Reaching the first team is exactly what the likes of Gelhardt and Summerville were brought to the club to do. Their inclusion at the top, and omission from the under-23s, will be considered a transfer strategy success.
Adaptation is what under-23 coaches do best. No day seems to be the same. Their training groups change by the week with first-team demands constantly in flux.
Those adjustments would play havoc with the match preparation of a more rigid coach. Taylor, like his predecessors Mark Jackson and Carlos Corberan, must train for games against the best youth players in Europe without the names he could ultimately have available at kick-off.
Charlie Cresswell, Gelhardt, Summerville and Sam Greenwood are the best examples of players who flit between under-23 and senior units. Taylor admits it’s a challenge, but feels the uniformity of Marsch’s tactical approach throughout the club helps.
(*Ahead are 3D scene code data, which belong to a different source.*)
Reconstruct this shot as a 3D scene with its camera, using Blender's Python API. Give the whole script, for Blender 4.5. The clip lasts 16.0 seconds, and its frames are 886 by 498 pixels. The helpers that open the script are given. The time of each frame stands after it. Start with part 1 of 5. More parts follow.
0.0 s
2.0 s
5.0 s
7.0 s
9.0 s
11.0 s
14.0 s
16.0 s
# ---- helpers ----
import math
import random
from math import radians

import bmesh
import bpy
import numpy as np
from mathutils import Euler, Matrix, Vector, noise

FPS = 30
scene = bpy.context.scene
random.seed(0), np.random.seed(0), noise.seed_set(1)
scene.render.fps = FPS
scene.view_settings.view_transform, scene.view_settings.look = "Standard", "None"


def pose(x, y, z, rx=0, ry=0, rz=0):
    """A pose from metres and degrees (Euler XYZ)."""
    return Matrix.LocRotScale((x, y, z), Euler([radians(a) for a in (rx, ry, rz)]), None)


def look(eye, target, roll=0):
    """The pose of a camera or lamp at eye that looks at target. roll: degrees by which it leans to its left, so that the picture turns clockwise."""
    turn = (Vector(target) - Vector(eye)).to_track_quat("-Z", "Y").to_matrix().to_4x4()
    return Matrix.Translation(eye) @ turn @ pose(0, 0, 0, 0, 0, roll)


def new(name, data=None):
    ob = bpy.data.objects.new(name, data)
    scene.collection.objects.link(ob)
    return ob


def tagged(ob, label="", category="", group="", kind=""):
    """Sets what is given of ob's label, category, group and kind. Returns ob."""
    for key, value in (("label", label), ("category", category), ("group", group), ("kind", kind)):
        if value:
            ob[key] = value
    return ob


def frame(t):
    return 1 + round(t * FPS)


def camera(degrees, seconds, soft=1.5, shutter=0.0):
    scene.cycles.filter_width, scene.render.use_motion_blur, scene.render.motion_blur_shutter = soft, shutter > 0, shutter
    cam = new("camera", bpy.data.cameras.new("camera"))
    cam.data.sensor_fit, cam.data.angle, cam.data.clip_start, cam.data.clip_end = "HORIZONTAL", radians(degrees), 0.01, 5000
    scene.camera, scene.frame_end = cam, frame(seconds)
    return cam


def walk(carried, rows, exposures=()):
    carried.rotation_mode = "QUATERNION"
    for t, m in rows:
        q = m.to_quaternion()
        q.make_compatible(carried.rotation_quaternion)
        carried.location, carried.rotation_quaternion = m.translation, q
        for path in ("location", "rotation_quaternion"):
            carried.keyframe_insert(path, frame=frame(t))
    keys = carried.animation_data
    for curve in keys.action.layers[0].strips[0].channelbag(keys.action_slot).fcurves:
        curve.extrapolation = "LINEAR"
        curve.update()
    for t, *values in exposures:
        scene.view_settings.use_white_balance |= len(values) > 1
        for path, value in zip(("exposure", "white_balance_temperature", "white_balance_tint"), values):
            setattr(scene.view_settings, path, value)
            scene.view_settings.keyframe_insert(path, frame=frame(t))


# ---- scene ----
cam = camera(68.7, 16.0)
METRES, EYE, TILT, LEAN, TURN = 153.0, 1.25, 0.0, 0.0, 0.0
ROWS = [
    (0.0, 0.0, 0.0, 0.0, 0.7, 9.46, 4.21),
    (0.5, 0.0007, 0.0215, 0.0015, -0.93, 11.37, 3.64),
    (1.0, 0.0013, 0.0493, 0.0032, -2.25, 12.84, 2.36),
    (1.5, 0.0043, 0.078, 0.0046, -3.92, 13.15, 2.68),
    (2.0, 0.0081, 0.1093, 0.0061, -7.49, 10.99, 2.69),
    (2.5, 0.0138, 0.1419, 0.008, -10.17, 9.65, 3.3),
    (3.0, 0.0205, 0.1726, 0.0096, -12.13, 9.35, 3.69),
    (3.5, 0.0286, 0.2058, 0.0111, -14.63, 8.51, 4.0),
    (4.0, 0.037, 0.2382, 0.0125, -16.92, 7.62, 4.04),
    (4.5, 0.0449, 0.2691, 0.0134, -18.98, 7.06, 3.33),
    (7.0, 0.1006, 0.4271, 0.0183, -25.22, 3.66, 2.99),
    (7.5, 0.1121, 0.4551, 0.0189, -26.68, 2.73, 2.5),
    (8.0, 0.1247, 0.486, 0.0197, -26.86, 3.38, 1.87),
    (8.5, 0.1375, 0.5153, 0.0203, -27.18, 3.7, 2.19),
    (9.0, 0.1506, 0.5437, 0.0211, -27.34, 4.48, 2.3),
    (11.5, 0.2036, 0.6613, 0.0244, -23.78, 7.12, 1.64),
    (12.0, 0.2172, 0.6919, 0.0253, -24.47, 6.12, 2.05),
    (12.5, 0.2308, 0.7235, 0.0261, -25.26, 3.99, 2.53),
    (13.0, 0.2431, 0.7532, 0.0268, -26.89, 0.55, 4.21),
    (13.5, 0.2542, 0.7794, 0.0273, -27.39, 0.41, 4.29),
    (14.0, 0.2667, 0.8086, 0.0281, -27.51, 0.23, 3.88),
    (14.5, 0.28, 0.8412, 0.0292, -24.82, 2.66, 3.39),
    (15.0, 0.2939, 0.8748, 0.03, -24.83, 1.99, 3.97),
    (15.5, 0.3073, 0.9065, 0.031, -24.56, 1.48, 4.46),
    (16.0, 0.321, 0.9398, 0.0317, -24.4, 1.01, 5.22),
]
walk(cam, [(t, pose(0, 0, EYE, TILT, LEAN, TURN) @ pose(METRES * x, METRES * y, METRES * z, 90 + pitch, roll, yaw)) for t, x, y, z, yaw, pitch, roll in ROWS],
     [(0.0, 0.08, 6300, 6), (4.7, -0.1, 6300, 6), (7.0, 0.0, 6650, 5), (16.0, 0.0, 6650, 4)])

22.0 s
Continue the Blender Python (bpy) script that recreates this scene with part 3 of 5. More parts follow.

“It's a challenge, I can’t lie with that, because the model we have is the first team and a lot of the 23s are involved in that first-team squad on a daily basis,” he said. “Then they might bob down into us for the games.
“It means we necessarily don't have what you would normally have in a normal week, of a full week being able to prepare the team in a certain way to play against whoever the opposition is for that game, but that's part and parcel of football.
“The good thing about the way we want to do things is the game model from the first team right down is the same. We're not trying to do anything different.
“So that, yes, all right, Cressy (Cresswell) won't be with us all week until the game, but the messages are the same. So all right, he's not necessarily training with me and Puj (Michal Pujdak) and Al (Alessandro Barcherini), he’s with the first team, but it's the same model, it's the same ideas, so nothing changes when he does come with us.
“The messages are the same. We try to use the same terminology. It's the same tactics broadly, yes, there's little elements in there we can change, but the messages are clear throughout.”